Additionally, such a ranking would garner publicity outside the Deep South and spur students and parents from other areas to ask questions about MSU. He feels that enrolling these students would have long-term positive benefits and that some would want to stay in the state after graduation.

“The vast majority of our students are from the Mississippi area and that’s not a problem, but to grow we must go beyond the state,” the dean said. “We have a lot to offer and those outside don’t realize the good things about living in our state.”

Increasing diversity

Schulz would also like to increase the diversity at MSU. He hopes to become one of the top five producers of African-American undergraduate engineering degrees in the U.S. by 2010 or 2012. There are presently 12 women on the faculty out of 110 and the female student population is around 18%.

“We are putting together a plan now to address more diversity,” he said. “We will have a lot more companies coming to expand here with a more diversified work force. In my view, everyone wins. We can’t do things as we have in the past.”

The college conducts summer camps for high-school age women and minority students and is making a concerted effort toward diversity in faculty searches.

“The entering student population 15 years from now will be much more diverse. White males will be in the minority, and the engineering school will get smaller if we don’t increase our diversity,” he said.

Currently, Bagley ranks in the top 10% nationally in research expenditures — 24th out of approximately 322 engineering colleges or schools. The college has 2,100 students studying in 10 academic majors. That is an accomplishment, but Schulz says he will work toward continuing to raise funding.

Another major goal is to increase the number of doctoral students. Now Bagley ranks 100th out of the 322 engineering colleges. “I want to bring that up to the same ranking as the funding,” he said. “That’s a very stretch goal and definitely is long range but we will be working on it.”

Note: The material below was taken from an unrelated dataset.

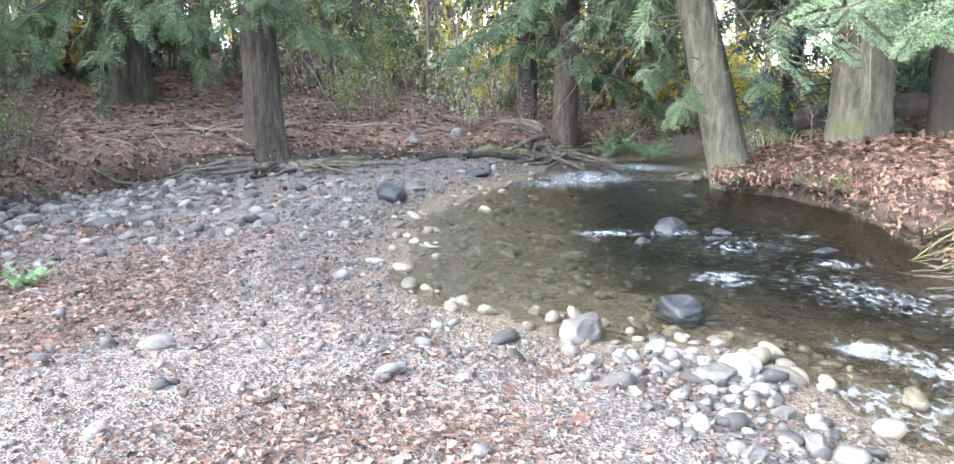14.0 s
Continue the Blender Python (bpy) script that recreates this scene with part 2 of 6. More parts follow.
GROUND = ground_material()
WATER = water_material()
# darker than the river stones: shade below the cut bank is in the colour
SLOPESTONE = material("slope_stone", [(0.014, 0.013, 0.012), (0.034, 0.031, 0.028), (0.065, 0.06, 0.053), (0.145, 0.133, 0.12)], 7, 0.75, 0.25, island=0.55, depth=0.01)
STONE = material("river_stone", [(0.038, 0.032, 0.029), (0.062, 0.053, 0.049), (0.085, 0.073, 0.067), (0.12, 0.104, 0.096)], 7, 0.85, 0.25, island=0.5, per_object=0.0, spec=0.15, depth=0.01)
BOULDER = material("boulder", [(0.026, 0.024, 0.023), (0.06, 0.055, 0.052), (0.105, 0.097, 0.091)], 6, 0.75, 0.5, per_object=0.3)
WETSTONE = material("wet_stone", [(0.01, 0.01, 0.012), (0.024, 0.025, 0.029), (0.05, 0.051, 0.055)], 6, 0.5, 0.5, per_object=0.2, spec=0.2)
COBBLE = material("grey_cobble", [(0.03, 0.028, 0.027), (0.062, 0.057, 0.055), (0.098, 0.09, 0.086), (0.15, 0.139, 0.131)], 7, 0.8, 0.3, island=0.6, spec=0.2, depth=0.01)
BEDSTONE = material("bed_stone", [(0.045, 0.038, 0.029), (0.095, 0.082, 0.063), (0.16, 0.14, 0.11)], 6, 0.7, 0.3, island=0.5)
SPITSTONE = material("spit_stone", [(0.024, 0.023, 0.022), (0.046, 0.043, 0.041), (0.074, 0.068, 0.064), (0.12, 0.112, 0.105)], 9, 0.75, 0.5, island=0.6, depth=0.01)
PALESTONE = material("pale_stone", [(0.07, 0.065, 0.06), (0.15, 0.14, 0.13), (0.21, 0.197, 0.184)], 6, 0.6, 0.4)
CEDARBARK = material("cedar_bark", [(0.007, 0.0058, 0.005), (0.023, 0.018, 0.0155), (0.047, 0.038, 0.032), (0.086, 0.072, 0.063)], 14, 0.95, 1.0, 70, (1, 1, 0.16), moss=((0.05, 0.056, 0.026), 2.2, 0.58))
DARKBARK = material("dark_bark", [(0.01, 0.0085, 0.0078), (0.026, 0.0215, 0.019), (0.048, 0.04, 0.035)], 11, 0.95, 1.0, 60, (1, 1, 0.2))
GREYBARK = material("grey_bark", [(0.036, 0.03, 0.025), (0.092, 0.079, 0.068), (0.18, 0.158, 0.138), (0.28, 0.25, 0.222)], 46, 0.95, 1.0, 110, (1, 1, 0.2), moss=((0.1, 0.095, 0.06), 3.0, 0.6))
PALEBARK = material("pale_green_bark", [(0.02, 0.018, 0.013), (0.045, 0.042, 0.031), (0.078, 0.073, 0.057), (0.12, 0.113, 0.092)], 12, 0.95, 1.0, 70, (1, 1, 0.2), moss=((0.06, 0.064, 0.032), 2.2, 0.55))
# grey bark made lighter to include the haze in front of far trunks
HAZEBARK = material("haze_grey_bark", [(0.05, 0.047, 0.046), (0.12, 0.114, 0.111), (0.21, 0.202, 0.197)], 9, 0.95, 0.8, 40, (1, 1, 0.25))
MOTTLED = material("mottled_bark", [(0.035, 0.031, 0.027), (0.12, 0.11, 0.1), (0.26, 0.245, 0.228), (0.38, 0.365, 0.345)], 8, 0.9, 0.9, 50, (1, 1, 0.55),
                   moss=((0.06, 0.065, 0.035), 4.0, 0.58))
MOSSBARK = material("mossy_bark", [(0.022, 0.02, 0.014), (0.052, 0.048, 0.027), (0.098, 0.088, 0.053), (0.15, 0.13, 0.098)], 9, 0.95, 0.9, 60)
GREYWOOD = material("weathered_wood", [(0.013, 0.011, 0.0098), (0.045, 0.039, 0.034), (0.1, 0.089, 0.079), (0.175, 0.158, 0.142)], 11, 0.9, 1.0, 90, moss=((0.045, 0.045, 0.022), 3.0, 0.58), depth=0.05)
ROOT = material("root", [(0.02, 0.017, 0.015), (0.06, 0.05, 0.042), (0.13, 0.11, 0.095)], 10, 0.9, 0.6, 60)
BLEACHED = material("bleached_wood", [(0.16, 0.14, 0.12), (0.33, 0.3, 0.27), (0.46, 0.43, 0.4)], 11, 0.85, 0.8, 70, (1, 1, 0.3))
LOGWOOD = material("grey_log_wood", [(0.016, 0.014, 0.0125), (0.056, 0.049, 0.043), (0.112, 0.1, 0.089), (0.19, 0.173, 0.156)], 12, 0.9, 1.0, 90, moss=((0.055, 0.055, 0.028), 3.0, 0.6), depth=0.05)
TWIG = material("twig", [(0.05, 0.038, 0.034), (0.11, 0.083, 0.07), (0.2, 0.16, 0.14)], 3, 0.9, 0.0, island=0.5)
# darker copy of the twig colour; the shade of its place is painted in
DARKTWIG = material("shade_dark_twig", [(0.026, 0.021, 0.016), (0.058, 0.047, 0.036), (0.11, 0.09, 0.072)], 3, 0.9, 0.0, island=0.5)
# lightened twig colour that carries the haze over distant brush
HAZETWIG = material("haze_pale_twig", [(0.16, 0.125, 0.112), (0.31, 0.255, 0.232), (0.48, 0.415, 0.385)], 3, 0.9, 0.0, island=0.5)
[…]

Bagley has no faculty members in the National Academy of Engineering and will aggressively work to change that. “It’s important to note that all of these goals are factors in making the U.S. News & World Report list and they are things we need to be doing anyway,” Schulz said.

The new dean is a native of Norfolk, Va., and earned bachelor’s and doctorate degrees in chemical engineering from Virginia Polytechnic Institute and State University. An MSU faculty member since 2001, he previously taught at Michigan Technological University and the University of North Dakota.

Breaking out

He says the engineering college at MSU is as good as any he’s seen in the U.S., but is under recognized. “In other states, many more people would know about this program,” he said. “The stereotype is out there, but this school is competitive. I have a wonderful opportunity to be dean of a school that is really poised to break out. We have a lot of exceptional students and I’m riding that wave.”

Schulz says Mississippi students clearly have better communication skills than students he’s taught in other states. “They’ve been raised well, and many of them have experience communicating in church and organizations like Scouts,” he said. “They’re polite and treat elders with respect. All of that gives them a leg up.”

He says all deans want to be highly ranked, but may not have a plan that is quantitative. “A plan must have numbers associated with it to be successful,” he added. “That’s what separates plans. To reach our goals, we will work on a plan that we can measure and other people can measure too.”

Schulz was named last summer to the Engineering Accreditation Commission (EAC) of the prestigious Accreditation Board for Engineering and Technology, which certifies some 2,500 programs at more than 550 colleges and universities nationwide. He is one of only four EAC members who represent the American Institute of Chemical Engineers.

The Bagley College is named in honor of MSU alumnus and Texas resident James Bagley, who along with his wife, Jean, established a $25-million endowment in 2002. Their gift remains the largest single financial commitment in MSU’s 126-year history.